>> Start
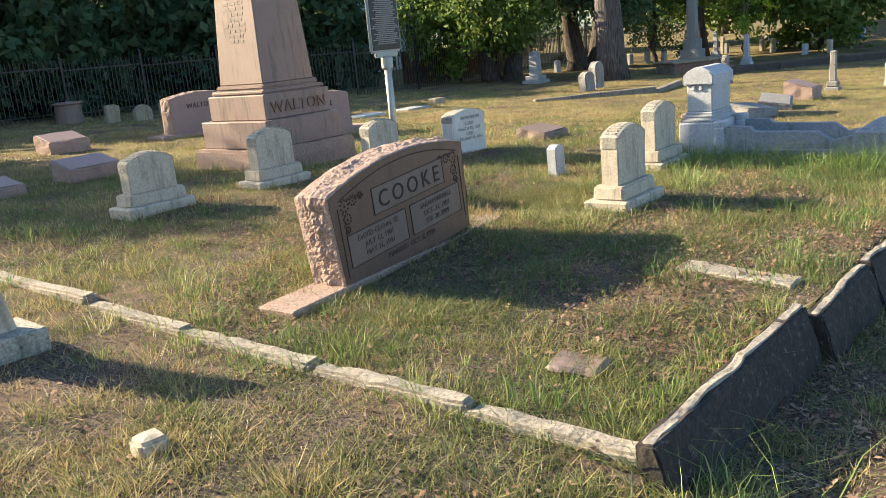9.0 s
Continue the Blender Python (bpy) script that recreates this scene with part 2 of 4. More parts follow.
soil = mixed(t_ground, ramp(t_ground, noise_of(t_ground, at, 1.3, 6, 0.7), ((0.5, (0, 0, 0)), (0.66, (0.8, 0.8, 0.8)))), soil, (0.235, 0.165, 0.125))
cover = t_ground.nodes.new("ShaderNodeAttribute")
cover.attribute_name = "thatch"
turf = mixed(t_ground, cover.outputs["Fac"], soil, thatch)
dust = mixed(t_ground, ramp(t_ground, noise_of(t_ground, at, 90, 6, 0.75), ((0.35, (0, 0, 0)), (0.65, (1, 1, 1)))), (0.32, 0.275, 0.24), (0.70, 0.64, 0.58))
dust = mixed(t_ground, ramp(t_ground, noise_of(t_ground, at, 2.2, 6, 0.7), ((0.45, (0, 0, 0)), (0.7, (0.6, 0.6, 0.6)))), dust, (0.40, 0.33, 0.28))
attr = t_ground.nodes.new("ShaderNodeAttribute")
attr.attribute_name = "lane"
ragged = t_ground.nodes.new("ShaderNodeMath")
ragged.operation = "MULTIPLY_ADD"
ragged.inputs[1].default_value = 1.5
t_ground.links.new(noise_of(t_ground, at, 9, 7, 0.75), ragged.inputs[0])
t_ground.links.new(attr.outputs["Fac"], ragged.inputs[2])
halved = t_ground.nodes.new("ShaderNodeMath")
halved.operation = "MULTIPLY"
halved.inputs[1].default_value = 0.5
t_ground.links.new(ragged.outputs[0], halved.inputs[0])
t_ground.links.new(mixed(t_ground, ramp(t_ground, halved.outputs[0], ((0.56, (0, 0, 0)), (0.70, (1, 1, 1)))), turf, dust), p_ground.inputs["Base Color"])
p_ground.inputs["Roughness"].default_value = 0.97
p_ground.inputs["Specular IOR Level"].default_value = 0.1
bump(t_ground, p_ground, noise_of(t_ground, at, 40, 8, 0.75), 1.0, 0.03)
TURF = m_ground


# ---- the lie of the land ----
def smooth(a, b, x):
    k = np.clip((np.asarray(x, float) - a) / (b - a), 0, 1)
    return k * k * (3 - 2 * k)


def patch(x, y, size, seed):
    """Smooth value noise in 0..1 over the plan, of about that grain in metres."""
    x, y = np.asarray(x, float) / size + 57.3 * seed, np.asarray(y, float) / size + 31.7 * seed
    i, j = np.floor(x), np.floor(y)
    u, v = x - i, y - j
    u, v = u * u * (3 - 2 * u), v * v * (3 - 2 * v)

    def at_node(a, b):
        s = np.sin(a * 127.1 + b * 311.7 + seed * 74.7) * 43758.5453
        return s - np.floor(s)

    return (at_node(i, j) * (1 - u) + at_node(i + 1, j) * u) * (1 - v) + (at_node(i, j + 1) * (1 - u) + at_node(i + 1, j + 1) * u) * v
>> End
■ **Task**
Your task is to repeat exactly the lines from the one that contains "Continue the Blender" through the one that contains "return k * k * (3 - 2 * k)", with both end lines included.

■ **Reply**
Continue the Blender Python (bpy) script that recreates this scene with part 2 of 4. More parts follow.
soil = mixed(t_ground, ramp(t_ground, noise_of(t_ground, at, 1.3, 6, 0.7), ((0.5, (0, 0, 0)), (0.66, (0.8, 0.8, 0.8)))), soil, (0.235, 0.165, 0.125))
cover = t_ground.nodes.new("ShaderNodeAttribute")
cover.attribute_name = "thatch"
turf = mixed(t_ground, cover.outputs["Fac"], soil, thatch)
dust = mixed(t_ground, ramp(t_ground, noise_of(t_ground, at, 90, 6, 0.75), ((0.35, (0, 0, 0)), (0.65, (1, 1, 1)))), (0.32, 0.275, 0.24), (0.70, 0.64, 0.58))
dust = mixed(t_ground, ramp(t_ground, noise_of(t_ground, at, 2.2, 6, 0.7), ((0.45, (0, 0, 0)), (0.7, (0.6, 0.6, 0.6)))), dust, (0.40, 0.33, 0.28))
attr = t_ground.nodes.new("ShaderNodeAttribute")
attr.attribute_name = "lane"
ragged = t_ground.nodes.new("ShaderNodeMath")
ragged.operation = "MULTIPLY_ADD"
ragged.inputs[1].default_value = 1.5
t_ground.links.new(noise_of(t_ground, at, 9, 7, 0.75), ragged.inputs[0])
t_ground.links.new(attr.outputs["Fac"], ragged.inputs[2])
halved = t_ground.nodes.new("ShaderNodeMath")
halved.operation = "MULTIPLY"
halved.inputs[1].default_value = 0.5
t_ground.links.new(ragged.outputs[0], halved.inputs[0])
t_ground.links.new(mixed(t_ground, ramp(t_ground, halved.outputs[0], ((0.56, (0, 0, 0)), (0.70, (1, 1, 1)))), turf, dust), p_ground.inputs["Base Color"])
p_ground.inputs["Roughness"].default_value = 0.97
p_ground.inputs["Specular IOR Level"].default_value = 0.1
bump(t_ground, p_ground, noise_of(t_ground, at, 40, 8, 0.75), 1.0, 0.03)
TURF = m_ground


# ---- the lie of the land ----
def smooth(a, b, x):
    k = np.clip((np.asarray(x, float) - a) / (b - a), 0, 1)
    return k * k * (3 - 2 * k)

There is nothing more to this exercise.